The group that is often said to be the biggest users of teh collections are researchers. While it is true all museums have researchers using the unique, histoical collections, there is more. So much more that we should be shouting about! Collections are used for much more than research. There are probably many more examples of uses, but I will just share some of my own: I have artists each year coming in and taking inspiration from the collections; I bring specimens out and give talks about the local collections to local community groups; I have been out with local specimens to talk to elderly people suffering from dementia; I set up practical sessions using collections for undergraduate students to get up close and see real specimens. I bring bugs, fossils and skeletons out to schools inspiring hundreds of children every year; I have brought out the collections and their stories to people in shopping centres, the local hospital, the university and other places around the city. Museum collections not only are for active research, they have an even greater role in society: they are actively inspiring.
What can be done?
Unfortunatley, the worst things about University teaching collections is the lack of any information with specimens, and the poor condition they are kept in. I have worked closely with three Universities, and I know that teaching colelctions are built up by individuals who are particularly interested in that area. They generally don’t record where specimens were from or when they were colelcted, because for teaching taxonomy this information isn’t needed. When the lecturer retires, or departments closed, then Unviersities get rid of these teaching collections. And if we are fortunate enough, a museum may get wind and rescue the collection from the skip. The difference with a museum is that a curator can carry on from their predecesor. In a University, if that lecturer leaves, there is no one to take over their teaching collection.
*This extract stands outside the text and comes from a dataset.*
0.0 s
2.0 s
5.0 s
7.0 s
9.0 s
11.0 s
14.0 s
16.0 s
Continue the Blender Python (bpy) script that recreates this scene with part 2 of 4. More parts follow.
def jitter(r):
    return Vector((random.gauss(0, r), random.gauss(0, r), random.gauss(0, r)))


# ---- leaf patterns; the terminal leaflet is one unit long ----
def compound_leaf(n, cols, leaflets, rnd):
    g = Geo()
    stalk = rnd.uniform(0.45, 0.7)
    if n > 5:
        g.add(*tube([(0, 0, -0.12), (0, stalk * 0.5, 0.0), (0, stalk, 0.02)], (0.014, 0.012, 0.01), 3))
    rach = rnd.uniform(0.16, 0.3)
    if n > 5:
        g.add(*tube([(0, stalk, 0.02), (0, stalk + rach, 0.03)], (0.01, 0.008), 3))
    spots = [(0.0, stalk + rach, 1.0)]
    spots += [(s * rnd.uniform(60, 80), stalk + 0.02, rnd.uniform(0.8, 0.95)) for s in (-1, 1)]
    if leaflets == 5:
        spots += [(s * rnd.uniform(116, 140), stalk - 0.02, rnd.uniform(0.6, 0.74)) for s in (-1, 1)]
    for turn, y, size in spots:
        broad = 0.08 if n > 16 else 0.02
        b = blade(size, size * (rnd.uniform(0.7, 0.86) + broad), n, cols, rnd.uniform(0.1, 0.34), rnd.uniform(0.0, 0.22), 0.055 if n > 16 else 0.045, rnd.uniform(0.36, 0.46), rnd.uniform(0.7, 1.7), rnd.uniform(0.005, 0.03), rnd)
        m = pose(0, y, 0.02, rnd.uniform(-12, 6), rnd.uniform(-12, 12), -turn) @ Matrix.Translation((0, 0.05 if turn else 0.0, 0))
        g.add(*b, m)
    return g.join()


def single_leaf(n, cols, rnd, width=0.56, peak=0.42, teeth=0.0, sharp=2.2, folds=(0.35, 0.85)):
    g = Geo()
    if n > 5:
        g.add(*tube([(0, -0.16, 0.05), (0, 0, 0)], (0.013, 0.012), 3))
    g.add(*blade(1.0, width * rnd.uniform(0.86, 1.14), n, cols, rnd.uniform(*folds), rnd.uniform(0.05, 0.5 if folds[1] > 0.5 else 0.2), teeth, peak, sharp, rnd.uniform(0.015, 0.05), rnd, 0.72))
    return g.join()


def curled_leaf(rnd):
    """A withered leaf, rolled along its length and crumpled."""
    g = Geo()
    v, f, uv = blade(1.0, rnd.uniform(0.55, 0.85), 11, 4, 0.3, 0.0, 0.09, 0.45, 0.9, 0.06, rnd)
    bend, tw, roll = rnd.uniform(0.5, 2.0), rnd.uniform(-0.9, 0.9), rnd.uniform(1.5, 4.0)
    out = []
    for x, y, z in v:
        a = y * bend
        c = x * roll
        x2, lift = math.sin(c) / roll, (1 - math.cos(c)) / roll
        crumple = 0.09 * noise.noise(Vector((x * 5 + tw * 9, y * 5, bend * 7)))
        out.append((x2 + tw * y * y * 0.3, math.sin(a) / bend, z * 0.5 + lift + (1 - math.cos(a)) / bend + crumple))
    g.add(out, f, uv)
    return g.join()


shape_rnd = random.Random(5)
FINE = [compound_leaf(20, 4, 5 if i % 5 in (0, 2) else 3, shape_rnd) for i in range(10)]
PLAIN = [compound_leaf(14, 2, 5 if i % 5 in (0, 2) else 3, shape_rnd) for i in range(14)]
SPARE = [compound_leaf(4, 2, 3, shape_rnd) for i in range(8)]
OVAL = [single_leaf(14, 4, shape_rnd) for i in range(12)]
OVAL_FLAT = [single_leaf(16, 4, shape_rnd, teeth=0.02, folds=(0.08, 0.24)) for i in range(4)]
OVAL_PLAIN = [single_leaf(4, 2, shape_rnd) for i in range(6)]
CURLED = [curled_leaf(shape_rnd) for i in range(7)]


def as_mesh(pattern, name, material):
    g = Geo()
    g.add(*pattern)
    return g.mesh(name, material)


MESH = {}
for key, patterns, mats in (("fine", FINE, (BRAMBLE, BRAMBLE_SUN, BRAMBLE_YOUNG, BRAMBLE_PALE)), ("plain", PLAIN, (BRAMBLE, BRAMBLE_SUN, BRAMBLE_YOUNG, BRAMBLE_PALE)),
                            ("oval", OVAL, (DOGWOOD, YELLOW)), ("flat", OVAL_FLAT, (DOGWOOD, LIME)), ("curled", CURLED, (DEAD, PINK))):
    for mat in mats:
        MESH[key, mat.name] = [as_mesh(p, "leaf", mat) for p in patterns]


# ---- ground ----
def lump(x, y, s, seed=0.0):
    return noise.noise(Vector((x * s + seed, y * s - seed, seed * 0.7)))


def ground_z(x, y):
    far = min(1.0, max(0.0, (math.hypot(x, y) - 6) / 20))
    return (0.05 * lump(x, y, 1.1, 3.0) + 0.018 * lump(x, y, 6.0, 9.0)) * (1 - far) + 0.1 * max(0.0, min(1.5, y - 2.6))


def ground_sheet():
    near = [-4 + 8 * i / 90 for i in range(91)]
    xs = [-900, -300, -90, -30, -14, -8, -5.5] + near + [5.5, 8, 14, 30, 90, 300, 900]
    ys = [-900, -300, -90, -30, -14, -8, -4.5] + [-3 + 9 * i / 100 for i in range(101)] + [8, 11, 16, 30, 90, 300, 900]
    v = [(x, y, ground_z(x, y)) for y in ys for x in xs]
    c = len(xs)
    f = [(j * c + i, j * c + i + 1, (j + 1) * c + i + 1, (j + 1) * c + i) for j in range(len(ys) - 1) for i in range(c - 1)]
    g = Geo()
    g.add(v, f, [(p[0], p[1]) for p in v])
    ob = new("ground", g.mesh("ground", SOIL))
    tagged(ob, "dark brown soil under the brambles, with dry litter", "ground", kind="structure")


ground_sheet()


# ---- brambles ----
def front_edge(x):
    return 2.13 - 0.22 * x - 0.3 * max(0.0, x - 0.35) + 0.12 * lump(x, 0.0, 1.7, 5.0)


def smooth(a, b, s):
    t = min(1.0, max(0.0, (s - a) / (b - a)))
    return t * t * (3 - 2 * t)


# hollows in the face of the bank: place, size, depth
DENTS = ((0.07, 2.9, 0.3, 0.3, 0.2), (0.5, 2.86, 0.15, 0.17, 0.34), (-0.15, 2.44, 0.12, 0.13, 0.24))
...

The teaching collections are often in such bad condition that musuems have had a difficult time checking what the specimens actually are. Bluntly put, I think the specimens are better off in a museum in the first place. They can be cared for and used much more. I have used collections for teaching University students. Why not have the ‘teaching collections’ in a museum and Universities use them through the museum?
Unfortunately there is no law saying that they should be offered to museums first. Maybe museums need to talk more to universities to offer advice on how to look after their teaching collections. I have written a report for one teaching collection offering advice on safe storage, and ways of finding out the historical information about the specimens. I am working closely with another University to help digitise and care for their herbaria collection. Two other museums I know encourage undergraduates to donate their finds from their dissertation projects and how to record information correctly. These examples help build relationships between the museum to the University.
Today many University departments are closing because there is less demand for degrees in plant sciences or zoology. As they close, the teaching collections with them are thrown out. Perhaps teaching collections would be better housed in a museum in the first place.